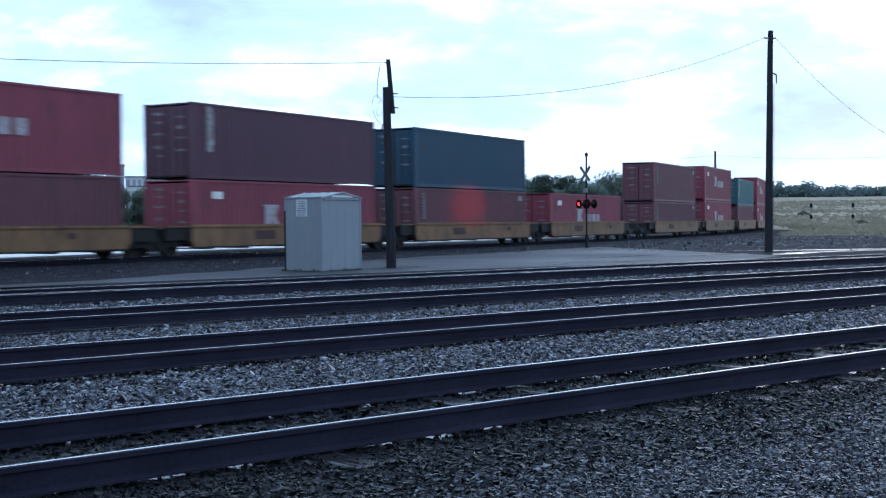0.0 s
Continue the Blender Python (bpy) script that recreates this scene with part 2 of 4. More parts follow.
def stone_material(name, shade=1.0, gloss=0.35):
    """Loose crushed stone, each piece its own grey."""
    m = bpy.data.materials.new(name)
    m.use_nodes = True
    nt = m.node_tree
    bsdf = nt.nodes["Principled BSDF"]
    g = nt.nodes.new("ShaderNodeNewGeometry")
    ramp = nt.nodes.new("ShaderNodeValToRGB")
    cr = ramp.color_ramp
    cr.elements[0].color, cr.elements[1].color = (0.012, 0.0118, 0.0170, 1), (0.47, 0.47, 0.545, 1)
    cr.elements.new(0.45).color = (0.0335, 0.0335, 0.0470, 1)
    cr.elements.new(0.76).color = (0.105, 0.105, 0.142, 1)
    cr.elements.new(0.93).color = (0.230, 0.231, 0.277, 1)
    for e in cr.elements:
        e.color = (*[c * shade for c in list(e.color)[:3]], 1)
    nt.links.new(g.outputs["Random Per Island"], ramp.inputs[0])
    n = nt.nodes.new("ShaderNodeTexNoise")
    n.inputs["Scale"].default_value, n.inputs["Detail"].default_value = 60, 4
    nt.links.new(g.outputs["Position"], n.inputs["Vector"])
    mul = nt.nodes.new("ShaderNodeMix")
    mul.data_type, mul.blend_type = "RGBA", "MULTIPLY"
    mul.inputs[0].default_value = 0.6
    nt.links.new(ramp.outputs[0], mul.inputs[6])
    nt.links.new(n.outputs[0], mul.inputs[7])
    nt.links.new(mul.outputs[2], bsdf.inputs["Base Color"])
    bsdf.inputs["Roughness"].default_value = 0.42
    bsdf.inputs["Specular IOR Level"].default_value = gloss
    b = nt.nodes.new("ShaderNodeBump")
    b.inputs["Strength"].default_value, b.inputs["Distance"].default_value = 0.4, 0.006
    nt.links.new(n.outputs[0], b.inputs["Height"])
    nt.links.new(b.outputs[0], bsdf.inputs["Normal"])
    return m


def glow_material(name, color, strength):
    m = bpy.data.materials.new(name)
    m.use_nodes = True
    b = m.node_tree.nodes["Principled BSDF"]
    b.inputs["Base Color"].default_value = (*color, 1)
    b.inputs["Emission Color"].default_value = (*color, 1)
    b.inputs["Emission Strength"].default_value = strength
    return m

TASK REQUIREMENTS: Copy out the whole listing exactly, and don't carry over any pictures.

RESULT OF THE EXERCISE:
0.0 s
Continue the Blender Python (bpy) script that recreates this scene with part 2 of 4. More parts follow.
def stone_material(name, shade=1.0, gloss=0.35):
    """Loose crushed stone, each piece its own grey."""
    m = bpy.data.materials.new(name)
    m.use_nodes = True
    nt = m.node_tree
    bsdf = nt.nodes["Principled BSDF"]
    g = nt.nodes.new("ShaderNodeNewGeometry")
    ramp = nt.nodes.new("ShaderNodeValToRGB")
    cr = ramp.color_ramp
    cr.elements[0].color, cr.elements[1].color = (0.012, 0.0118, 0.0170, 1), (0.47, 0.47, 0.545, 1)
    cr.elements.new(0.45).color = (0.0335, 0.0335, 0.0470, 1)
    cr.elements.new(0.76).color = (0.105, 0.105, 0.142, 1)
    cr.elements.new(0.93).color = (0.230, 0.231, 0.277, 1)
    for e in cr.elements:
        e.color = (*[c * shade for c in list(e.color)[:3]], 1)
    nt.links.new(g.outputs["Random Per Island"], ramp.inputs[0])
    n = nt.nodes.new("ShaderNodeTexNoise")
    n.inputs["Scale"].default_value, n.inputs["Detail"].default_value = 60, 4
    nt.links.new(g.outputs["Position"], n.inputs["Vector"])
    mul = nt.nodes.new("ShaderNodeMix")
    mul.data_type, mul.blend_type = "RGBA", "MULTIPLY"
    mul.inputs[0].default_value = 0.6
    nt.links.new(ramp.outputs[0], mul.inputs[6])
    nt.links.new(n.outputs[0], mul.inputs[7])
    nt.links.new(mul.outputs[2], bsdf.inputs["Base Color"])
    bsdf.inputs["Roughness"].default_value = 0.42
    bsdf.inputs["Specular IOR Level"].default_value = gloss
    b = nt.nodes.new("ShaderNodeBump")
    b.inputs["Strength"].default_value, b.inputs["Distance"].default_value = 0.4, 0.006
    nt.links.new(n.outputs[0], b.inputs["Height"])
    nt.links.new(b.outputs[0], bsdf.inputs["Normal"])
    return m


def glow_material(name, color, strength):
    m = bpy.data.materials.new(name)
    m.use_nodes = True
    b = m.node_tree.nodes["Principled BSDF"]
    b.inputs["Base Color"].default_value = (*color, 1)
    b.inputs["Emission Color"].default_value = (*color, 1)
    b.inputs["Emission Strength"].default_value = strength
    return m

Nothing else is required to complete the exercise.